▶ _What the task asks_: Scan the data. Collect each line that contains the word "Euler".

▶ _Dataset excerpt_:
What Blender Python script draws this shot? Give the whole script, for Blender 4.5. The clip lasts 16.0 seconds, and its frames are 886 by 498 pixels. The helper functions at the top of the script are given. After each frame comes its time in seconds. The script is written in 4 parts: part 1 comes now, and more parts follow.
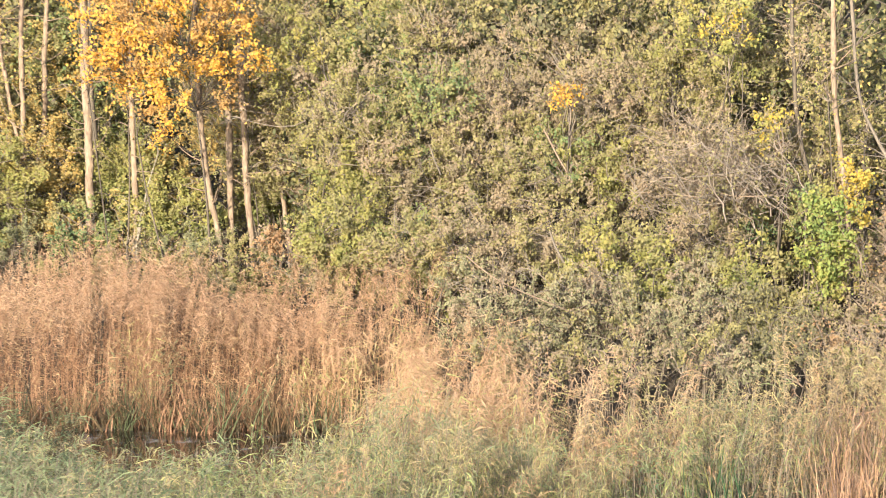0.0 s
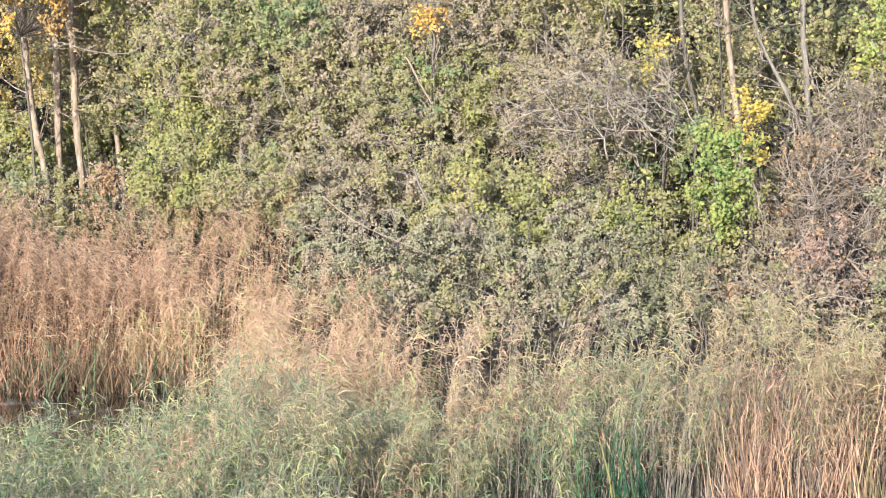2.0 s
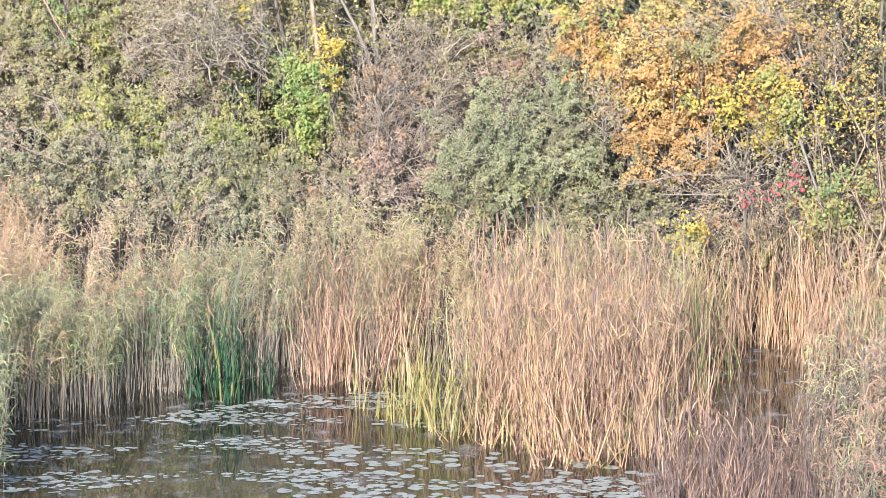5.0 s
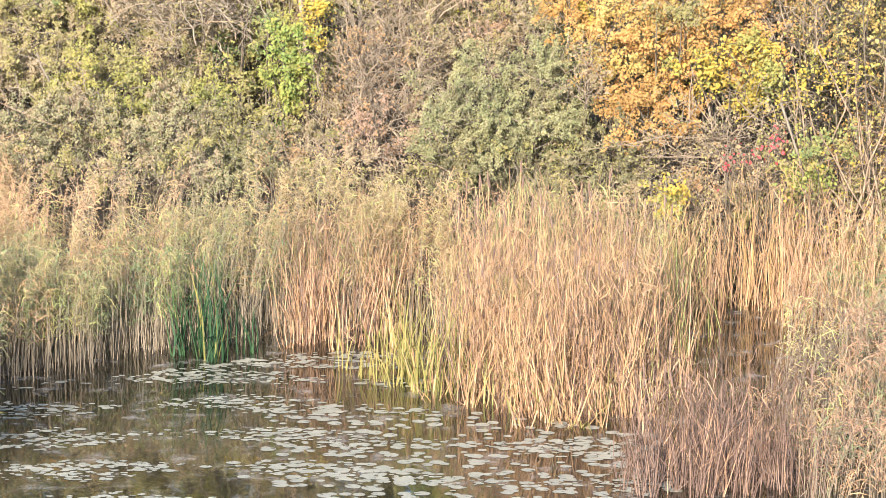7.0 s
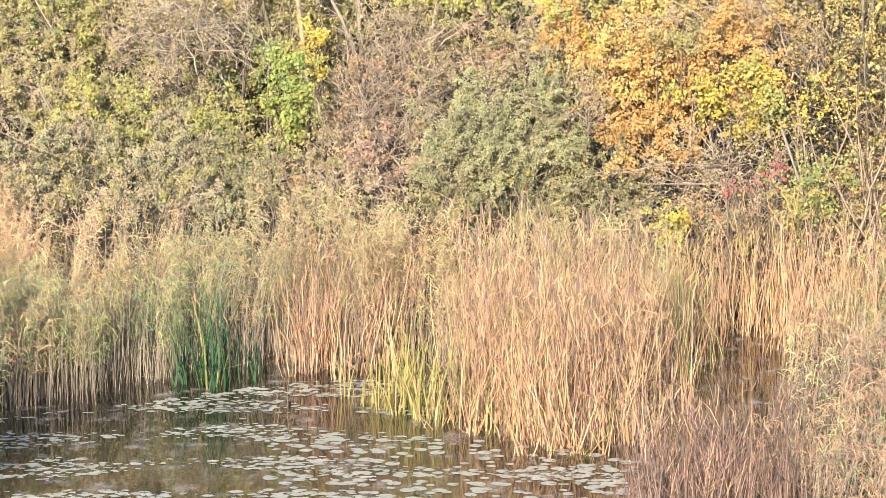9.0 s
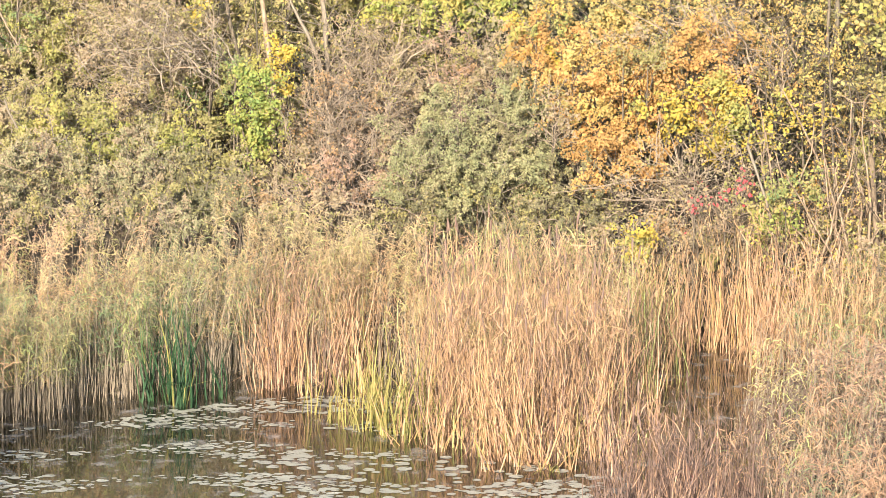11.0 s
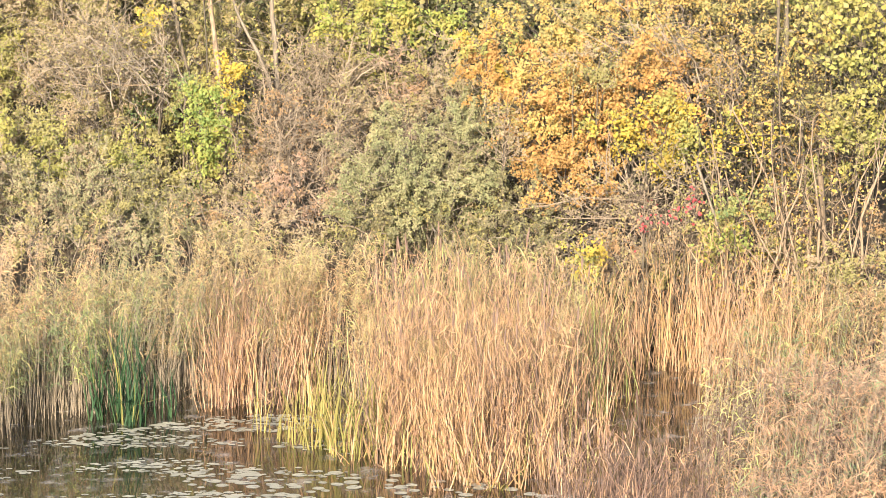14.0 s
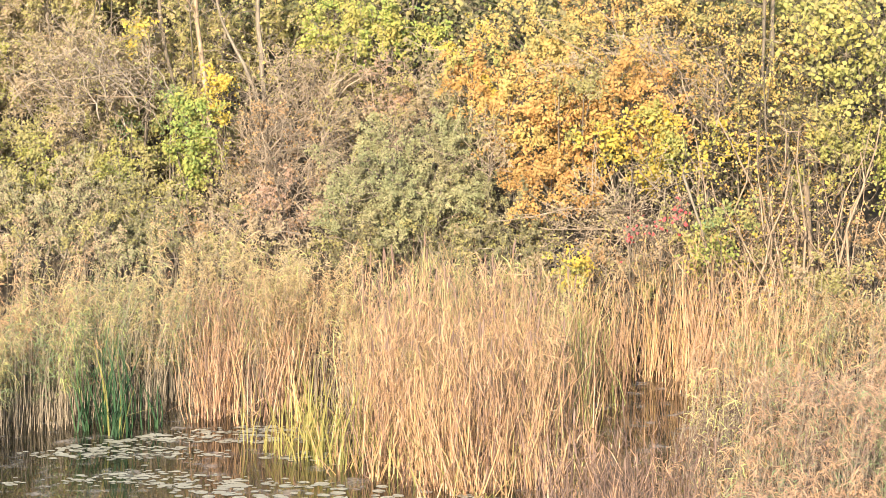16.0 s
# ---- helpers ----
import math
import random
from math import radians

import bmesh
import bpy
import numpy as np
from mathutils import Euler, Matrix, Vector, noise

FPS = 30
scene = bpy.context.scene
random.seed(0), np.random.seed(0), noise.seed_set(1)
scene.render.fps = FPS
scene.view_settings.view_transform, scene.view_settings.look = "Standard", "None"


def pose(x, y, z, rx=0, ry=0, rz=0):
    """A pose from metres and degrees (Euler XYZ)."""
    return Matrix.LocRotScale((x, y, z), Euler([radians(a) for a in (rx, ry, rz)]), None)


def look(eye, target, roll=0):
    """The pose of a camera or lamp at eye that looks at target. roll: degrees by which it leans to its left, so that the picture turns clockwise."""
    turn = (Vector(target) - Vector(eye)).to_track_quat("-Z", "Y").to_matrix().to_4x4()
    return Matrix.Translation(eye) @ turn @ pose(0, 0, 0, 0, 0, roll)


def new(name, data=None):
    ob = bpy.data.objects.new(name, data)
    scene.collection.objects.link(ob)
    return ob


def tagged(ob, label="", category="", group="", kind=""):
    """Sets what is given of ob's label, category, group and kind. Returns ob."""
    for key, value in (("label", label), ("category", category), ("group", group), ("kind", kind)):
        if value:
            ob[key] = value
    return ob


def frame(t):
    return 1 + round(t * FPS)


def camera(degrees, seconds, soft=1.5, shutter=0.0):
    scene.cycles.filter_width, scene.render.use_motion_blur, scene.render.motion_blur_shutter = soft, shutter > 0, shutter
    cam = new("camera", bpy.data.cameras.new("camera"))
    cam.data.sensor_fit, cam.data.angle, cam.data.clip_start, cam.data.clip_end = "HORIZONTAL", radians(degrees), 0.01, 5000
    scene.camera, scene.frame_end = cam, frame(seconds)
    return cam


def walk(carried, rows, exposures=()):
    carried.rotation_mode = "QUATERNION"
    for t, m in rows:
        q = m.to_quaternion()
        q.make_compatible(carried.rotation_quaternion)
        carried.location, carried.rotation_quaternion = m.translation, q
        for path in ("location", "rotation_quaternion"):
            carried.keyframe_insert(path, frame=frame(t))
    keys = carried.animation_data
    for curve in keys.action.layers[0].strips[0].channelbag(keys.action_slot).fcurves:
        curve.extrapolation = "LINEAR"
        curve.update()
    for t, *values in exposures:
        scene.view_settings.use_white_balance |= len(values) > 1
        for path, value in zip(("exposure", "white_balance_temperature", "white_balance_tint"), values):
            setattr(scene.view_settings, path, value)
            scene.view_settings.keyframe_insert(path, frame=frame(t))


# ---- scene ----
cam = camera(16.78, 16.0, soft=0.8, shutter=0.22)
# seconds, place in metres, tilt, roll and heading in degrees
ROWS = [
    (0.0, 0.601, 4.501, 7.473, -7.204, 1.092, 10.728),
    (0.5, -0.393, 8.271, 6.898, -7.332, 0.897, 9.740),
    (1.0, -0.354, 8.266, 6.903, -7.668, 0.879, 9.218),
    (1.5, -0.365, 8.287, 6.901, -7.963, 0.835, 8.456),
    (2.0, -0.378, 8.259, 6.914, -8.288, 0.679, 7.486),
    (2.5, -0.372, 8.283, 6.927, -8.626, 0.594, 6.161),
    (3.0, -0.279, 7.206, 7.184, -9.345, 0.226, 3.449),
    (3.5, -0.155, 6.058, 7.393, -9.705, 0.072, 1.869),
    (4.0, -0.019, 4.910, 7.591, -10.076, 0.081, 0.870),
    (4.5, 0.271, 1.326, 8.206, -10.335, 0.394, 0.397),
    (5.0, 0.322, 0.271, 8.334, -10.369, -0.090, -0.000),
    (5.2, 0.322, 0.271, 8.334, -10.541, -0.090, -0.194),
    (7.3, 0.282, 0.020, 8.385, -11.151, -0.457, -0.392),
    (7.5, 0.282, 0.020, 8.385, -11.171, -0.457, -0.392),
    (8.0, 0.284, 0.028, 8.374, -11.014, -0.316, -0.423),
    (8.5, 0.295, 0.029, 8.392, -10.802, -0.198, -0.353),
    (8.7, 0.295, 0.029, 8.392, -10.716, -0.198, -0.323),
    (10.8, 0.308, -0.012, 8.399, -10.286, -0.226, -0.894),
    (11.0, 0.308, -0.012, 8.399, -10.286, -0.226, -0.969),
    (11.5, 0.296, 0.003, 8.394, -10.272, -0.372, -1.275),
    (12.0, 0.302, 0.005, 8.383, -10.192, -0.410, -1.535),
    (12.5, 0.308, -0.004, 8.392, -10.085, -0.419, -1.640),
    (13.0, 0.293, 0.009, 8.397, -10.008, -0.427, -1.739),
    (13.5, 0.299, 0.004, 8.409, -9.987, -0.446, -1.839),
    (14.0, 0.315, 0.002, 8.408, -9.951, -0.434, -1.929),
    (14.5, 0.303, -0.010, 8.395, -9.885, -0.442, -1.992),
    (15.0, 0.303, -0.010, 8.409, -9.856, -0.463, -2.013),
    (15.5, 0.312, -0.018, 8.386, -9.718, -0.396, -2.045),
    (16.0, 0.329, -0.015, 8.384, -9.701, -0.370, -2.172),
]
EXPOSURES = [(0.0, 2.2, 6480, 12), (0.5, 2.2, 6000, 10), (1.5, 2.15, 5550, 11), (2.5, 2.15, 5270, 11), (4.5, 2.15, 5230, 11), (5.0, 2.3, 5230, 12), (7.5, 2.43, 6300, 11),
             (8.5, 2.43, 6300, 11), (11.0, 2.43, 6550, 11), (16.0, 2.43, 6880, 11)]
walk(cam, [(t, pose(x, y, z, 90 + tilt, 0, head) @ pose(0, 0, 0, 0, 0, -roll)) for t, x, y, z, tilt, roll, head in ROWS], EXPOSURES)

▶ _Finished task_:
from mathutils import Euler, Matrix, Vector, noise
    """A pose from metres and degrees (Euler XYZ)."""
    return Matrix.LocRotScale((x, y, z), Euler([radians(a) for a in (rx, ry, rz)]), None)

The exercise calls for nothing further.